Directions for this task:
Copy out the whole listing exactly as written, leaving the pictures behind.
## START Source material
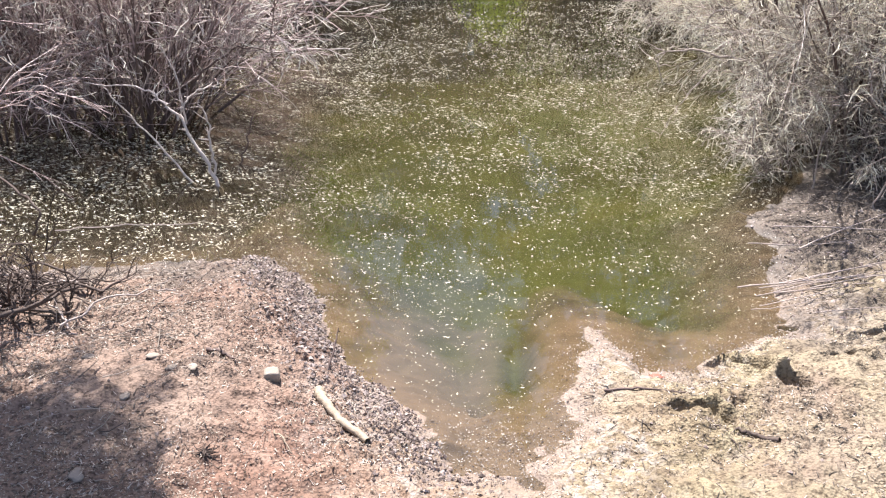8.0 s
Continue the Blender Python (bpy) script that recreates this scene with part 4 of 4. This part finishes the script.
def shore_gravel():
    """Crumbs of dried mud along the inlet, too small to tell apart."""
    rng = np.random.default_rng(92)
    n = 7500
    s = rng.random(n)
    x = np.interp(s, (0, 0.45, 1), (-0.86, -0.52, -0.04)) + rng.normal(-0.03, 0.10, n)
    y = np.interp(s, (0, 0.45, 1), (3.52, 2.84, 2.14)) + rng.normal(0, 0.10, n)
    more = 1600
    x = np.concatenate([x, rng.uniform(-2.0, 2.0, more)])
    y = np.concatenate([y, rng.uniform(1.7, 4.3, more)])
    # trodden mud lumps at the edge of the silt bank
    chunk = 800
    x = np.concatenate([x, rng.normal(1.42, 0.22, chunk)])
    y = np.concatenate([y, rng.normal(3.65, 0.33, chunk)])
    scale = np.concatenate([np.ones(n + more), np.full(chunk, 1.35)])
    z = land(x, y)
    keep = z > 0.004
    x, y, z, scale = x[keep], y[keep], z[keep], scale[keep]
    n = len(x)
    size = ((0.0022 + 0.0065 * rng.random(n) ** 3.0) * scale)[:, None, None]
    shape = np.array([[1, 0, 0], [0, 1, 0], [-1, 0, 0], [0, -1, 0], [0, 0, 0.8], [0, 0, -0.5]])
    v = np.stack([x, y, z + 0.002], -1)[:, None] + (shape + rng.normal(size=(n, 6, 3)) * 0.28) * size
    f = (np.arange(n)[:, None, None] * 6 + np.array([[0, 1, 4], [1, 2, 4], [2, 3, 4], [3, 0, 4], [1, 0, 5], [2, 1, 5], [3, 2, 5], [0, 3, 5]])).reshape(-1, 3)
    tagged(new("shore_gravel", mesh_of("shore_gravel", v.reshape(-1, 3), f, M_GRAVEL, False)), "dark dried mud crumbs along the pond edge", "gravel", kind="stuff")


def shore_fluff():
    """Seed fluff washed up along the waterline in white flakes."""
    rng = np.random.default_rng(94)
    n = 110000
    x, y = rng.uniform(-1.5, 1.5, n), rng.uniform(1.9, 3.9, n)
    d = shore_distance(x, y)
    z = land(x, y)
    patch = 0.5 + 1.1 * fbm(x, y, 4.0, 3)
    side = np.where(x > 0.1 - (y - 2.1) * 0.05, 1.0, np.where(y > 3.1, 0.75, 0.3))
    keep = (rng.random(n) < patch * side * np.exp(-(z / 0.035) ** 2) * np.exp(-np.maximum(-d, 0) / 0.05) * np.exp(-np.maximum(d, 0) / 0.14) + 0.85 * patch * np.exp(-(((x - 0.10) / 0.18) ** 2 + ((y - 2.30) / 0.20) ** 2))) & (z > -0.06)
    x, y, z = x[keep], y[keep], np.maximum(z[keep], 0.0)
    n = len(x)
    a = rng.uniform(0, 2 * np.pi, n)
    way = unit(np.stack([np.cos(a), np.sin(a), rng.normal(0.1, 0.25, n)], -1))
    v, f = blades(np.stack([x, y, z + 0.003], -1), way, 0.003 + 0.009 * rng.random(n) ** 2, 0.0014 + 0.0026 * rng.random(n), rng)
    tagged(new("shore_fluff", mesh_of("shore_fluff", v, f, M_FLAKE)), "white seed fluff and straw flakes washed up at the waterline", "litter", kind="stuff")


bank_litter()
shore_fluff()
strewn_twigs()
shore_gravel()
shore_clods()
## END Source material
Written response:
8.0 s
Continue the Blender Python (bpy) script that recreates this scene with part 4 of 4. This part finishes the script.
def shore_gravel():
    """Crumbs of dried mud along the inlet, too small to tell apart."""
    rng = np.random.default_rng(92)
    n = 7500
    s = rng.random(n)
    x = np.interp(s, (0, 0.45, 1), (-0.86, -0.52, -0.04)) + rng.normal(-0.03, 0.10, n)
    y = np.interp(s, (0, 0.45, 1), (3.52, 2.84, 2.14)) + rng.normal(0, 0.10, n)
    more = 1600
    x = np.concatenate([x, rng.uniform(-2.0, 2.0, more)])
    y = np.concatenate([y, rng.uniform(1.7, 4.3, more)])
    # trodden mud lumps at the edge of the silt bank
    chunk = 800
    x = np.concatenate([x, rng.normal(1.42, 0.22, chunk)])
    y = np.concatenate([y, rng.normal(3.65, 0.33, chunk)])
    scale = np.concatenate([np.ones(n + more), np.full(chunk, 1.35)])
    z = land(x, y)
    keep = z > 0.004
    x, y, z, scale = x[keep], y[keep], z[keep], scale[keep]
    n = len(x)
    size = ((0.0022 + 0.0065 * rng.random(n) ** 3.0) * scale)[:, None, None]
    shape = np.array([[1, 0, 0], [0, 1, 0], [-1, 0, 0], [0, -1, 0], [0, 0, 0.8], [0, 0, -0.5]])
    v = np.stack([x, y, z + 0.002], -1)[:, None] + (shape + rng.normal(size=(n, 6, 3)) * 0.28) * size
    f = (np.arange(n)[:, None, None] * 6 + np.array([[0, 1, 4], [1, 2, 4], [2, 3, 4], [3, 0, 4], [1, 0, 5], [2, 1, 5], [3, 2, 5], [0, 3, 5]])).reshape(-1, 3)
    tagged(new("shore_gravel", mesh_of("shore_gravel", v.reshape(-1, 3), f, M_GRAVEL, False)), "dark dried mud crumbs along the pond edge", "gravel", kind="stuff")


def shore_fluff():
    """Seed fluff washed up along the waterline in white flakes."""
    rng = np.random.default_rng(94)
    n = 110000
    x, y = rng.uniform(-1.5, 1.5, n), rng.uniform(1.9, 3.9, n)
    d = shore_distance(x, y)
    z = land(x, y)
    patch = 0.5 + 1.1 * fbm(x, y, 4.0, 3)
    side = np.where(x > 0.1 - (y - 2.1) * 0.05, 1.0, np.where(y > 3.1, 0.75, 0.3))
    keep = (rng.random(n) < patch * side * np.exp(-(z / 0.035) ** 2) * np.exp(-np.maximum(-d, 0) / 0.05) * np.exp(-np.maximum(d, 0) / 0.14) + 0.85 * patch * np.exp(-(((x - 0.10) / 0.18) ** 2 + ((y - 2.30) / 0.20) ** 2))) & (z > -0.06)
    x, y, z = x[keep], y[keep], np.maximum(z[keep], 0.0)
    n = len(x)
    a = rng.uniform(0, 2 * np.pi, n)
    way = unit(np.stack([np.cos(a), np.sin(a), rng.normal(0.1, 0.25, n)], -1))
    v, f = blades(np.stack([x, y, z + 0.003], -1), way, 0.003 + 0.009 * rng.random(n) ** 2, 0.0014 + 0.0026 * rng.random(n), rng)
    tagged(new("shore_fluff", mesh_of("shore_fluff", v, f, M_FLAKE)), "white seed fluff and straw flakes washed up at the waterline", "litter", kind="stuff")


bank_litter()
shore_fluff()
strewn_twigs()
shore_gravel()
shore_clods()